▸ WHAT IS REQUIRED:
Tally every line featuring "part", then give that tally alone.

▸ DATA SEGMENT:

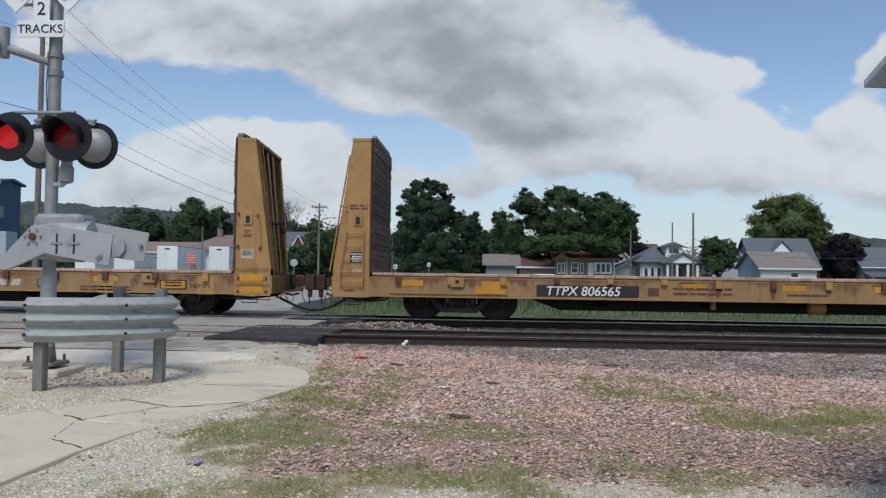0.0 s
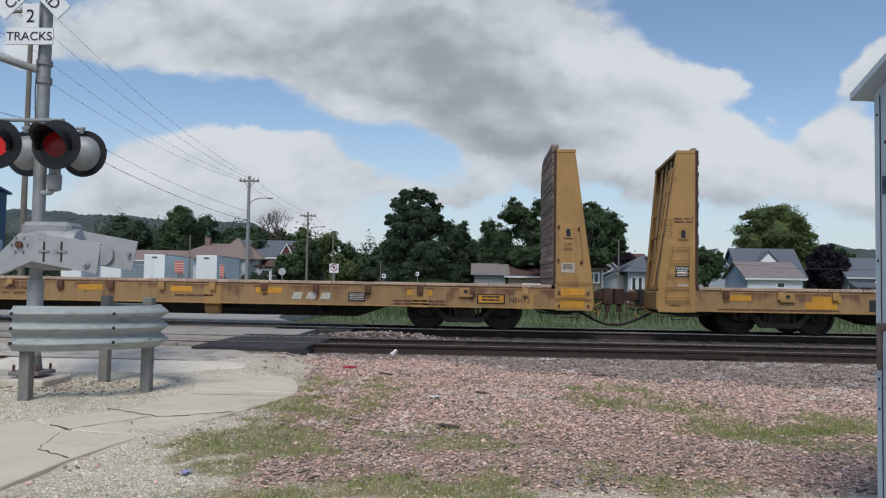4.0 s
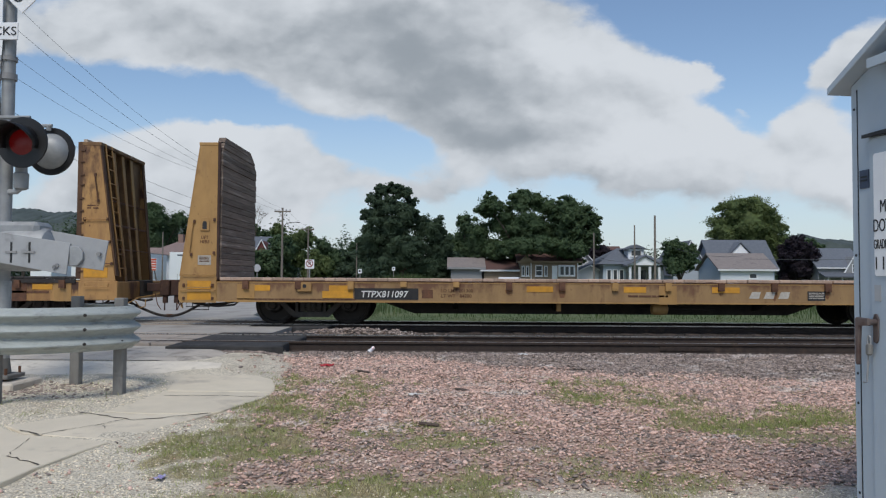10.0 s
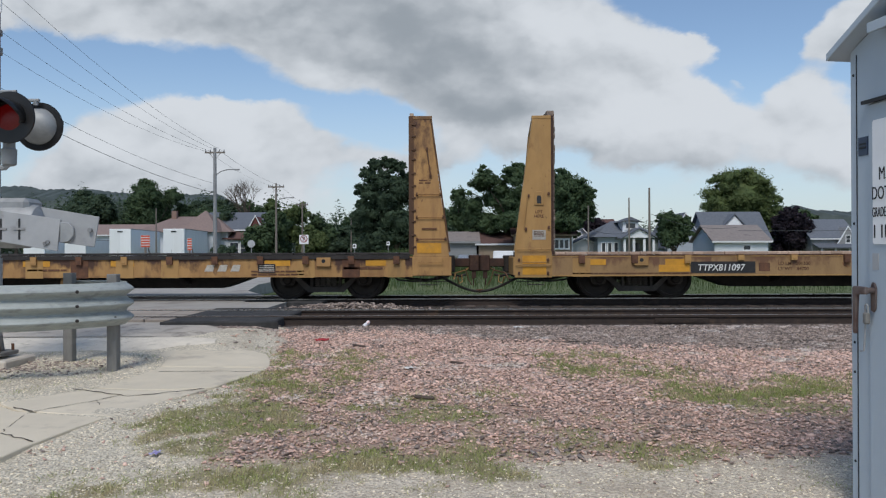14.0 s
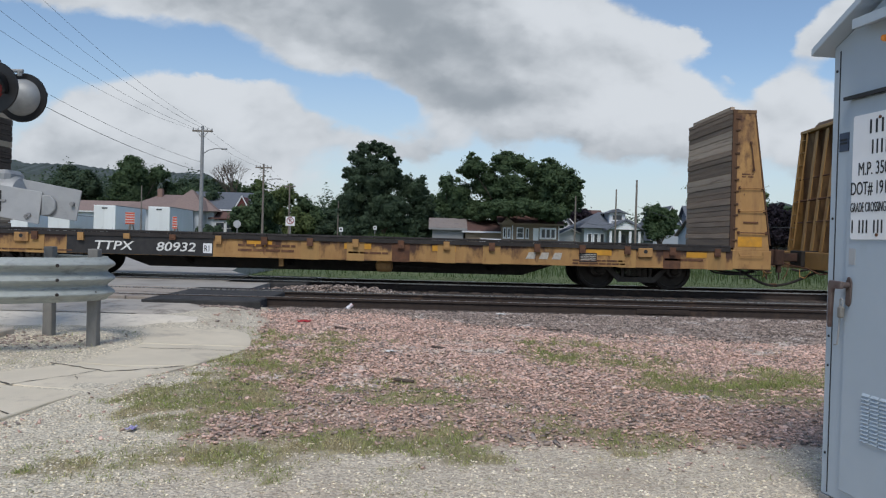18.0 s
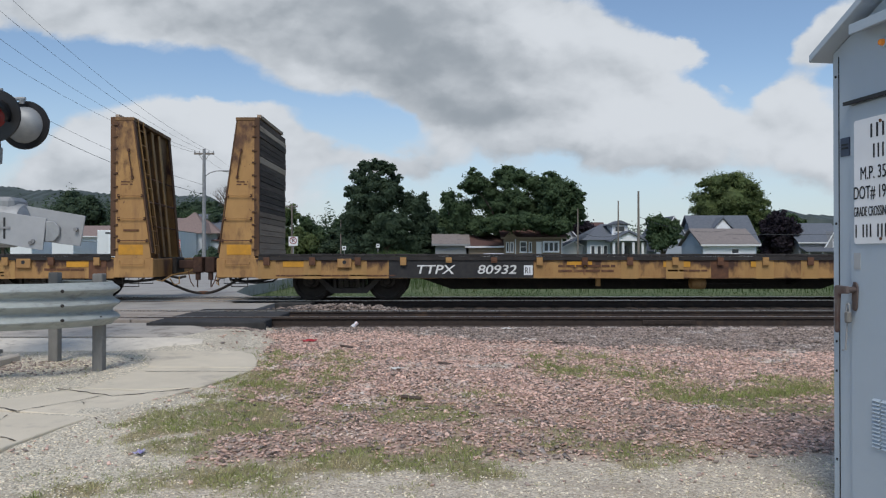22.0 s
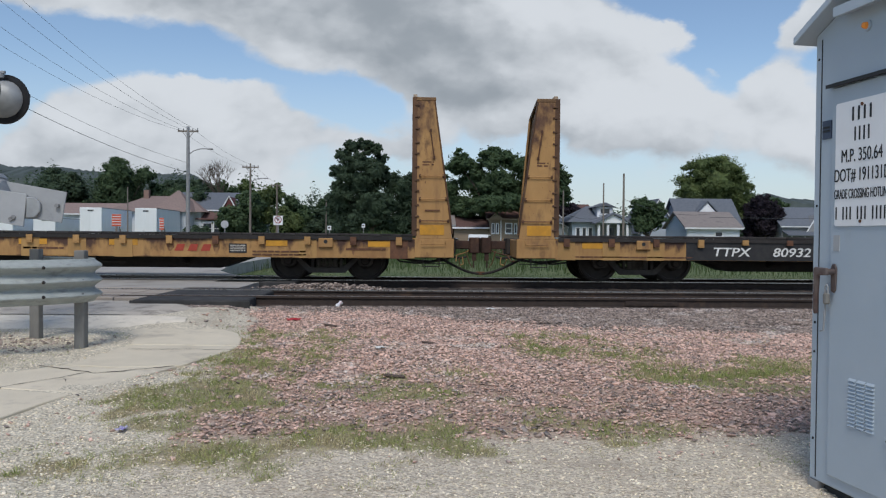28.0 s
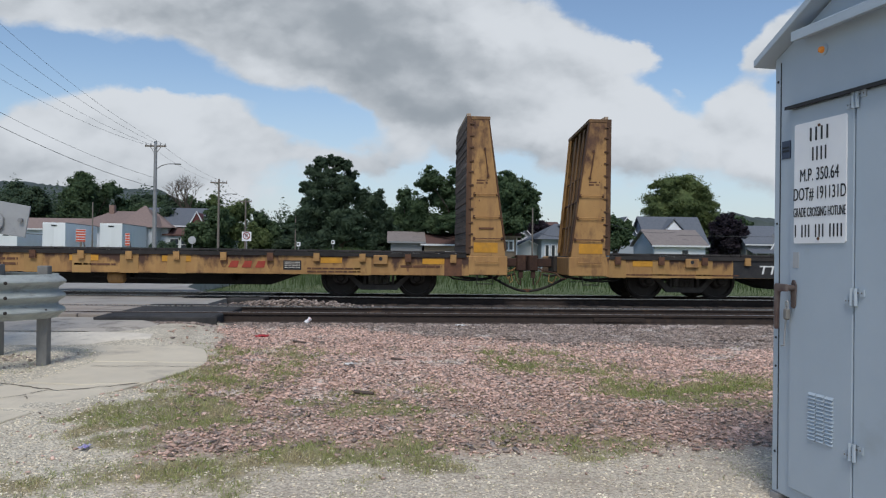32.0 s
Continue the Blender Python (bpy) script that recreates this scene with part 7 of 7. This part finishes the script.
def bare_tree(x, y, h, seed):
    R = random.Random(seed)
    g = ground_z(x, y)
    t = thing("bare_tree", "leafless grey tree crown among green trees", "tree", (x, y, g))
    mb = MB()

    def grow(p, d, ln, r, depth):
        q = p + d * ln
        mb.tube([p, p.lerp(q, 0.5) + Vector((R.uniform(-1, 1), 0, R.uniform(-1, 1))) * ln * 0.07, q], r, 5, r * 0.6)
        if depth:
            for _ in range(3 if depth > 1 else 4):
                e = (d + Vector((R.uniform(-1, 1), R.uniform(-0.6, 0.6), R.uniform(-0.25, 0.75))) * 0.75).normalized()
                grow(q, e, ln * R.uniform(0.6, 0.82), r * 0.58, depth - 1)
    grow(Vector((0, 0, 0)), Vector((0, 0, 1)), h * 0.42, 0.2, 5)
    part("bare_crown", mb, M_BARK, t)


bare_tree(-22.8, 84.0, 8.6, 2)


def hills():
    for k, (x0, x1, y, top, seed) in enumerate(((-330, -75, 300, 39, 1), (95, 420, 320, 29, 2), (-90, 90, 340, 13, 3))):
        v, f = [], []
        n = 240
        for i in range(n + 1):
            x = lerp(x0, x1, i / n)
            bump = top * (0.8 + 0.2 * noise.noise(Vector((x * 0.012, seed, 0)))) + 2.0 * noise.noise(Vector((x * 0.09, seed, 4))) + 1.9 * abs(noise.noise(Vector((x * 0.3, seed, 7)))) + 0.8 * noise.noise(Vector((x * 0.9, seed, 7)))
            e = smoothstep(0, 0.24, i / n) * smoothstep(1, 0.88, i / n)
            v += [(x, y, -3), (x, y + 12, bump * 0.75 * e), (x, y + 40, bump * e - 1), (x, y + 160, bump * 0.6 * e - 2)]
        for i in range(n):
            f += [(4 * i + j, 4 * i + j + 4, 4 * i + j + 5, 4 * i + j + 1) for j in range(3)]
        o = part("backdrop", MB().add(v, f), M_HILL)
        tagged(o, "low wooded hill on the horizon", "hill", kind="structure")


hills()


# ---- movement ----
def travel_at(t):
    for (a, sa), (b, sb) in zip(TRAVEL, TRAVEL[1:]):
        if t <= b:
            return sa + (sb - sa) * (t - a) / (b - a)
    return TRAVEL[-1][1]


def motions():
    for car, at in CARROWS:
        walk(car, [(t, pose(at + s, TRACKS[1], 0)) for t, s in TRAVEL])
    times, t, last = [0.0], 0.0, 0.0
    while t < 31.95:
        step = 0.3
        while travel_at(min(32.0, t + step)) - travel_at(t) < 0.5 and t + step < 32.0 and step < 2.0:
            step += 0.1
        t = min(32.0, round(t + step, 2))
        times.append(t)
    for w, x in WHEELS:
        walk(w, [(q, pose(x, 0, WHEEL_R, 0, math.degrees(travel_at(q) / WHEEL_R), 0)) for q in times])


motions()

▸ SOLUTION FOR THIS TASK:
3